Come è vera questa frase di Fellini! Credo che il cinema sia catturare un sentimento. Penso che il cinema possa sicuramente essere questo, se si è parte di una storia dove c’è molta verità e visionarieta’. Queste le trovo due parole non in antitesi, anzi. Ma molte volte la verità ci fa molto più paura della fantascienza. E invece se penso al cinema( ma non solo al cinema) che mi colpisce di più è quello che mi offre questo. Spero sempre di avere queste due esperienze, sia da attrice che da spettatrice.
Alla sua carriera di attrice cinematografica si affianca da sempre quella di attrice, e poi anche regista, teatrale. Quale e cosa preferisce di questi due media?
L’importante è essere sinceri nel raccontare la storia, dal proprio punto di vista. Certo il teatro dá un livello adrenalinico pazzesco e lo richiede ogni sera essere senza rete e senza editing. Quello avviene parzialmente prima, nelle prove. Il palco è live, sempre e qualunque cosa accada. Nel cinema invece i terremoti sono altri, nell’ alzare un sopracciglio casomai. Allora spero nella o nel regista che mi dia questo, raggiungendolo insieme possibilmente anche coi colleghi. Da regista chiedo lo stesso. Adoro lavorare con gli attori, amo chi è al servizio della storia da dire usando la propria vulnerabilità e non il proprio ego. Cerco questa come condotta di lavoro sia come attrice che come regista.
Come attrice, ma anche e soprattutto come regista, quanto è ancora difficile l’affermazione femminile nell’ambito dello spettacolo?
Vengo da una generazione fortunata per certi versi, sfortunata per altre. Come tutte le generazioni del resto. Nella mia c’erano poche registe donne e l’idea di attrici era ( ma in parte lo è ancora) che si debba essere bellone sennò fai teatro. Adesso per fortuna ci sono più registe ma temo che la disparità di paghe e presenze sia ancora presente. Quello che mi dispiace è vedere come molte donne abbiano ancora paura di osare e fare, come se aspettassero ancora il permesso da qualcuno. È un illusione che fa male non solo a loro ma anche alla società. Abbiamo bisogno di voci quanto più diverse tra loro per raccontare la realtà e l’ ideale sarebbe dare spazio alla diversità quanto più possibile. Non è facile certo, ma è bellissimo provarci. Almeno, io mi diverto così.
Riguardo al futuro: quali saranno i prossimi cambiamenti e nuovi progetti?

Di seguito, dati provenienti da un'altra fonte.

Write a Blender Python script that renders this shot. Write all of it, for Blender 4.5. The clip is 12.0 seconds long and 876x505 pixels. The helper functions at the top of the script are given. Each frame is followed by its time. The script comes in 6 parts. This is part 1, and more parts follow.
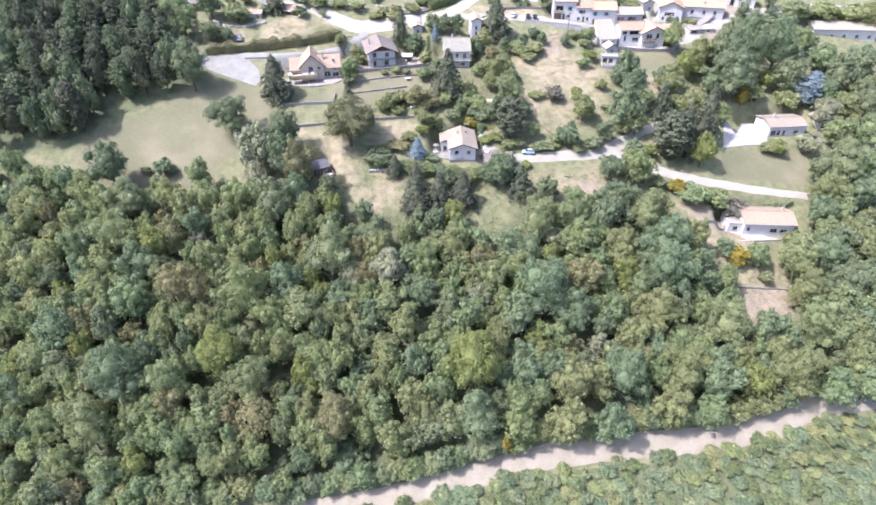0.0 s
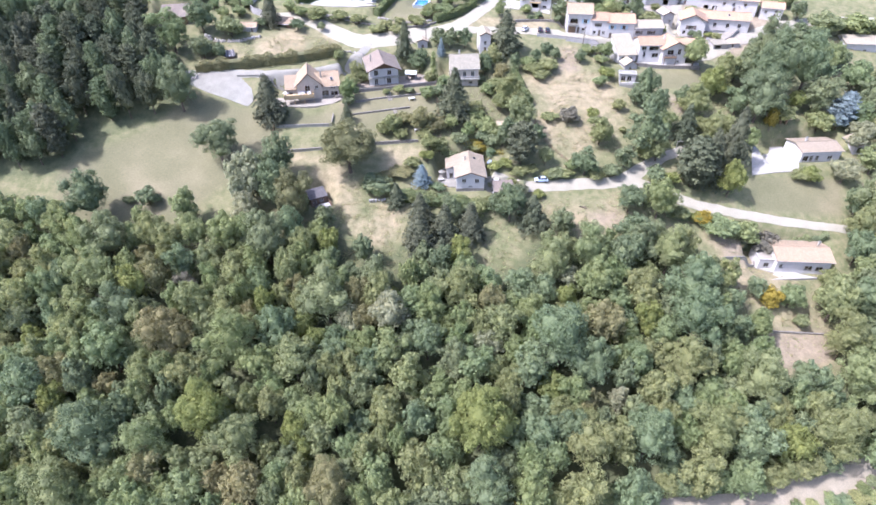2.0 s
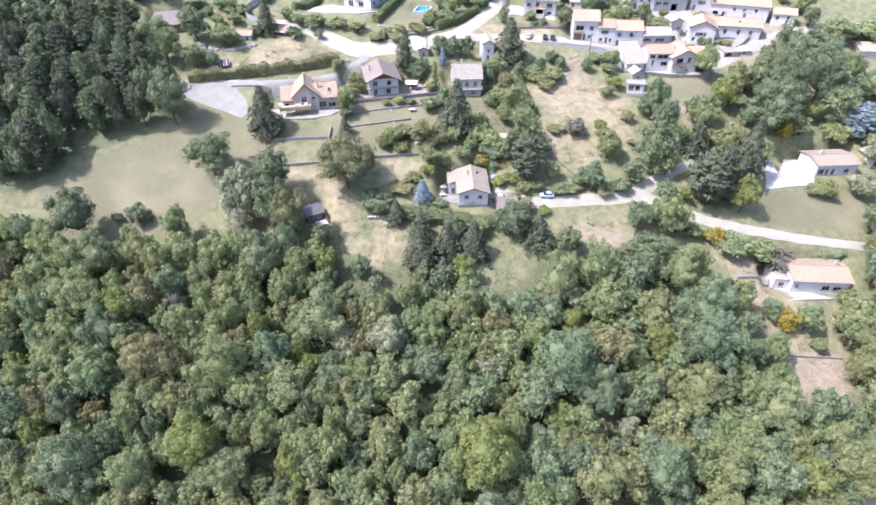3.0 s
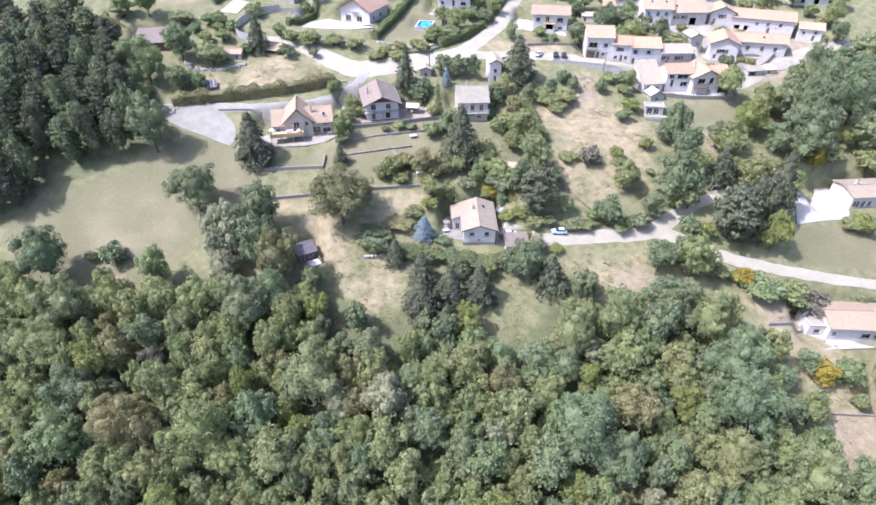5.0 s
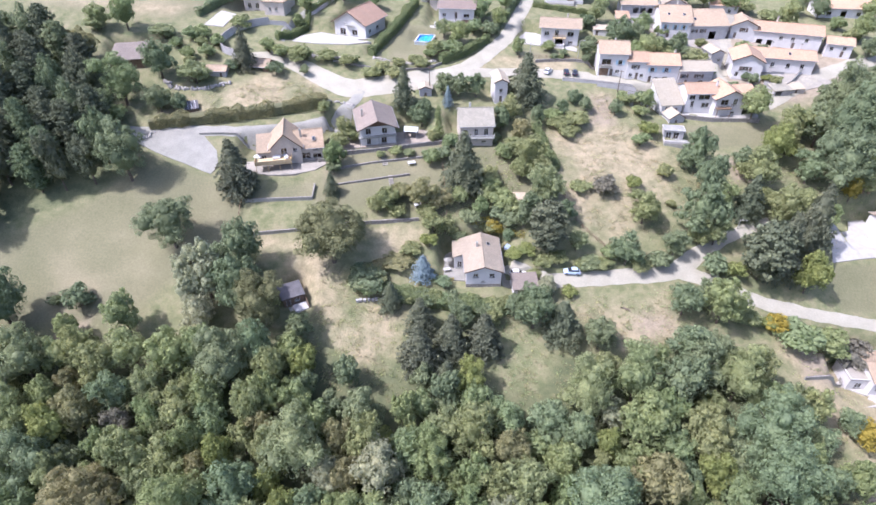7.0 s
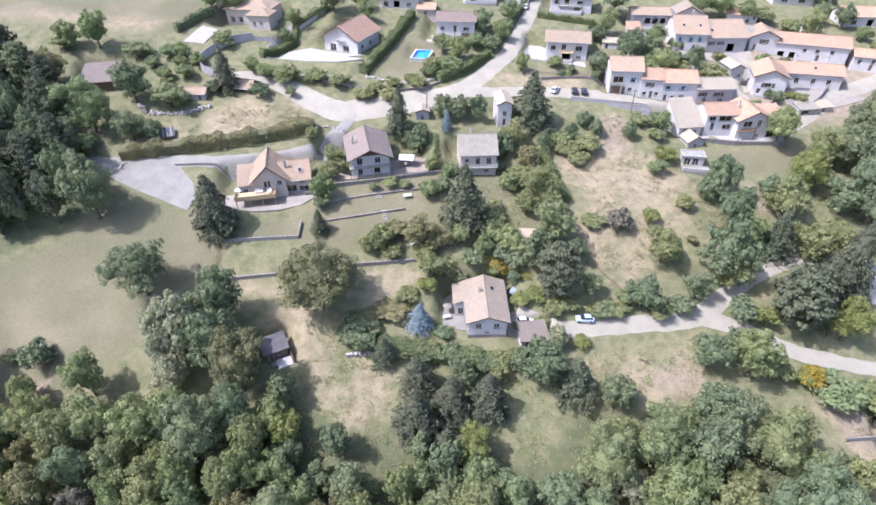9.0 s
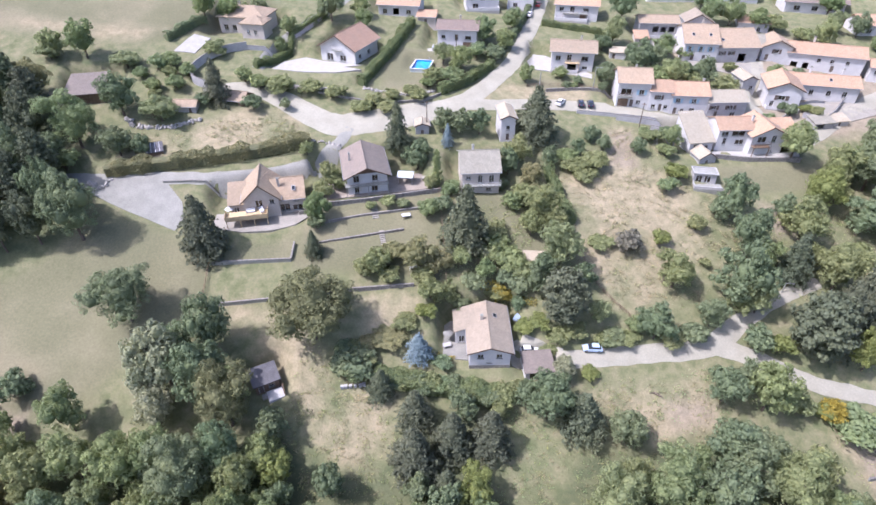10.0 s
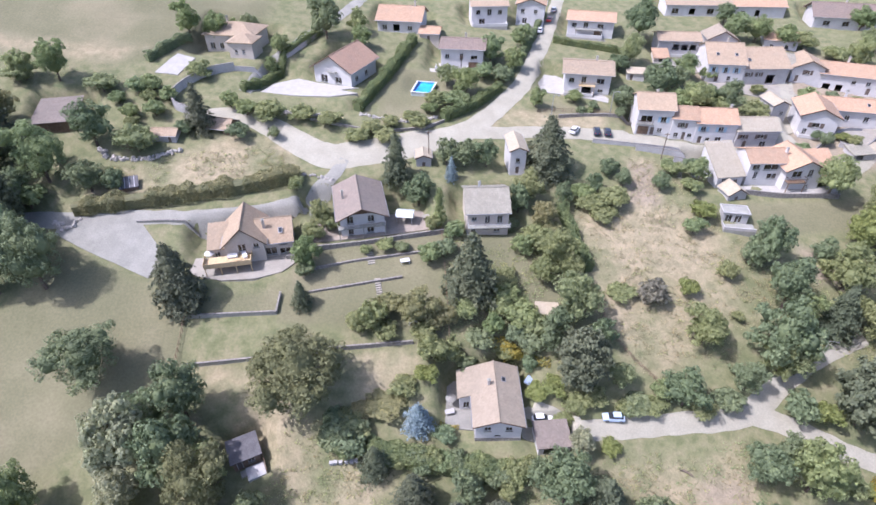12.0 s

I prossimi cambiamenti non lo so, per fortuna non li posso prevedere. I miei prossimi lavori sono la tournée con il monologo che ho scritto durante il lockdown. Si chiama “L’Esperimento” ed è un testo tragicomico in cui recito anche. A dicembre invece inizierò la regia di un testo in teatro di Caryl Churchill , si chiama Top Girls, ci sono 9 donne in scena. Non vedo l’ora. Parla di come gestire ambizione e famiglia se sei donna. A prescindere che si sia femministe o meno. È impegnativo comunque.